Lughnasadh, Lughnasad or Lugnasa, pronounced loo-nass-ah, is the festival of the god Lugh. In medieval Irish texts it is also referred to as Bron Trogain or the first day of the Trogain month, and is now commonly known as Lammas, the Saxon word meaning loaf mass, or by the Welsh term Gwyl Awst, meaning the feast of August. The third festival of summer, it is the celebration of the first harvest of our local staple grain, usually wheat or barley. Some hold their rites on the full moon of Leo as it passes through Aquarius. By the calendar Lughnasadh is 1 August.

However the festival was celebrated, and it appears to have differed across Britain and Ireland, it is always the celebration of the first fruits of the harvest. There were fairs (the most documented being at Tailtin/Teltown in Ireland), the making of straw figures, the dressing or decoration of wells with prayers, horse races and other games. Those in search of work would be hired for the year, rents and other legal disputes would be settled, and marriages made.

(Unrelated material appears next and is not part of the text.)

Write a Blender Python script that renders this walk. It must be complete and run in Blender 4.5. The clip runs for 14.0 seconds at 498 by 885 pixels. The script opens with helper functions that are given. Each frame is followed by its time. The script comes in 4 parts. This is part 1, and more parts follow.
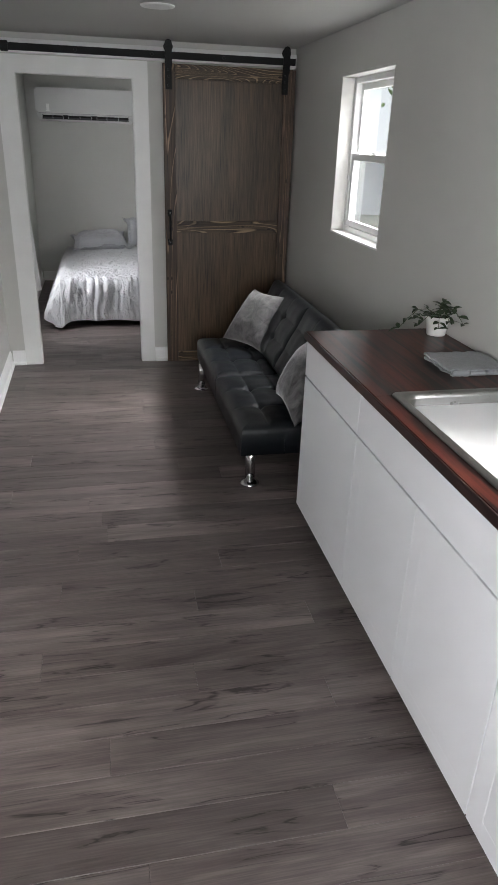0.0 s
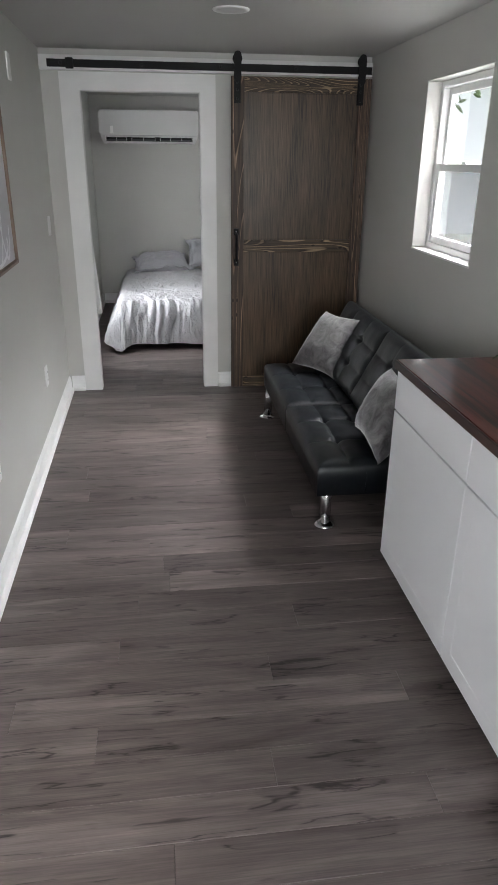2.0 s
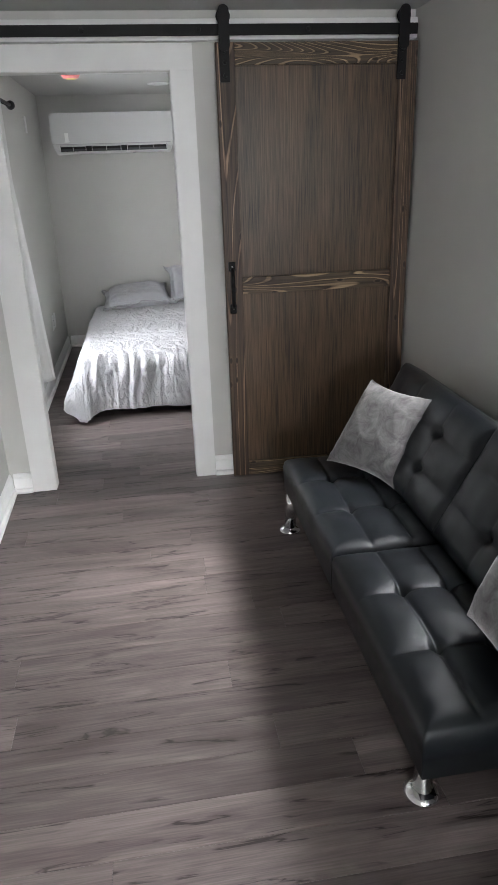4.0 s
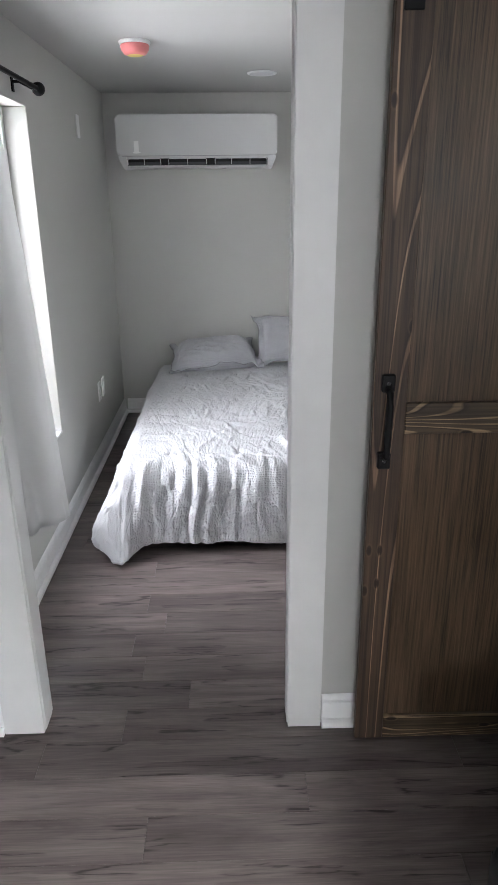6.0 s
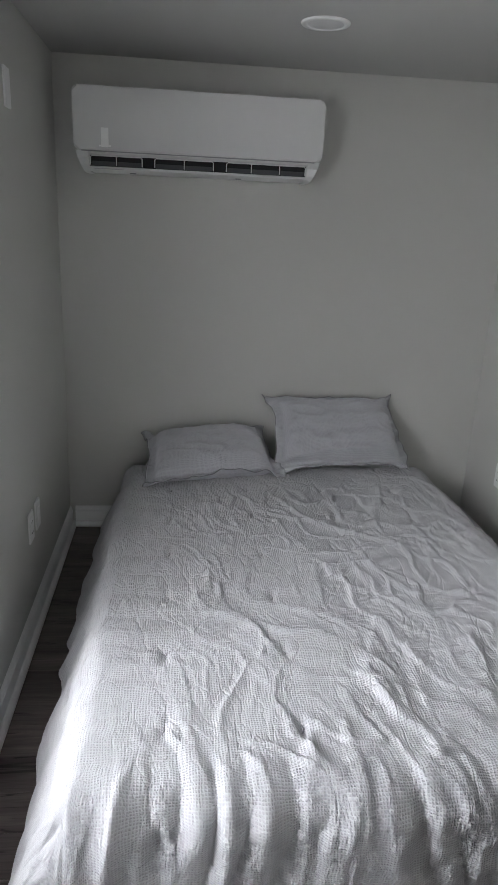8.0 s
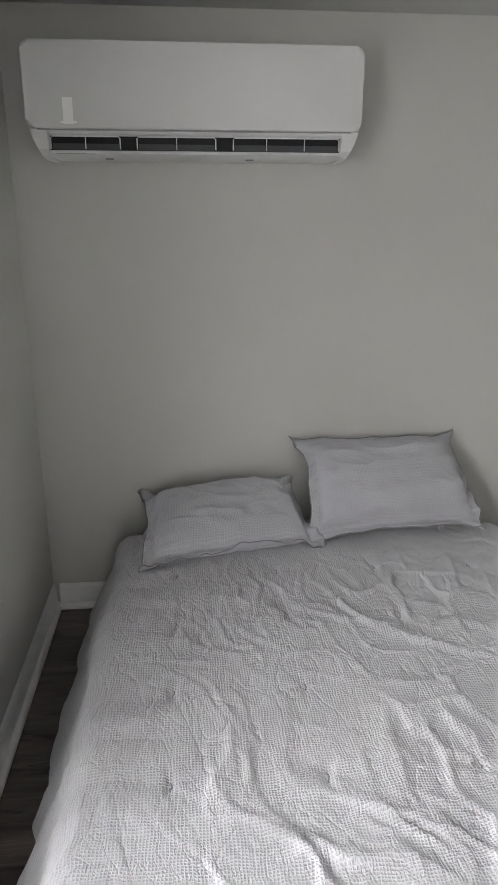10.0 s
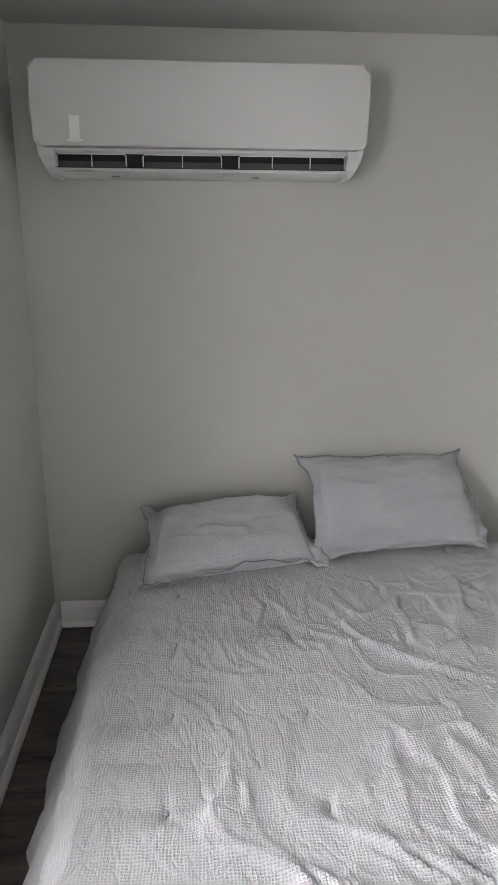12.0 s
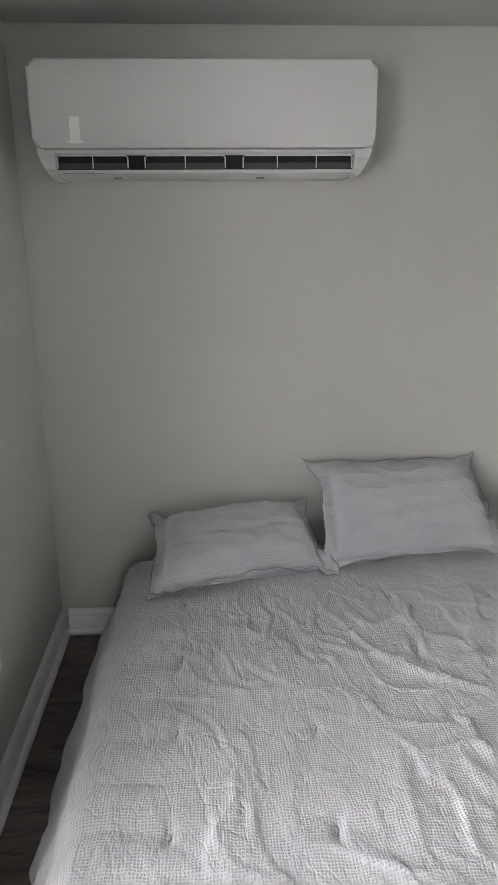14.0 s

The season of growth since Beltane has come to its end and we enter the season of reaping. Myths are often played out during the Lughnasadh rites, where the corn king offers himself up to be sacrificed and is reborn as the loaf of newly baked bread. The grain is also taken to make ale, the straw used for bedding through the winter to come. The summer is waning. The power of the sun god has been given into the yellow corn.

The sacrifice of the king was at one time very real, as blood was offered back to the gods who have given us the grain. The focus of the rite now is still this weave of exuberant life and release to death. It is both a celebration of what we have sown and nurtured that is now come to fruition, and an acknowledgement of its dying as it dries in the heat of summer, giving itself up to our needs. The hard work of harvesting must be done, with acceptance of our responsibility for gathering it in. After the grain the dark fruits and berries will ripen, bringing an altogether different energy to the feasts to come.

Lughnasadh is often the biggest of the festivals, with people travelling from far and wide to share the joys of their harvest, bringing music and food, trading crafts and stories.

One of the festivals will be coming up in the next month or so from the time of your reading this chapter. Which one is it? What season are we in? What is happening to the energy of the land and how does that relate to the energy of your body and soul? How would you like to celebrate the coming festival?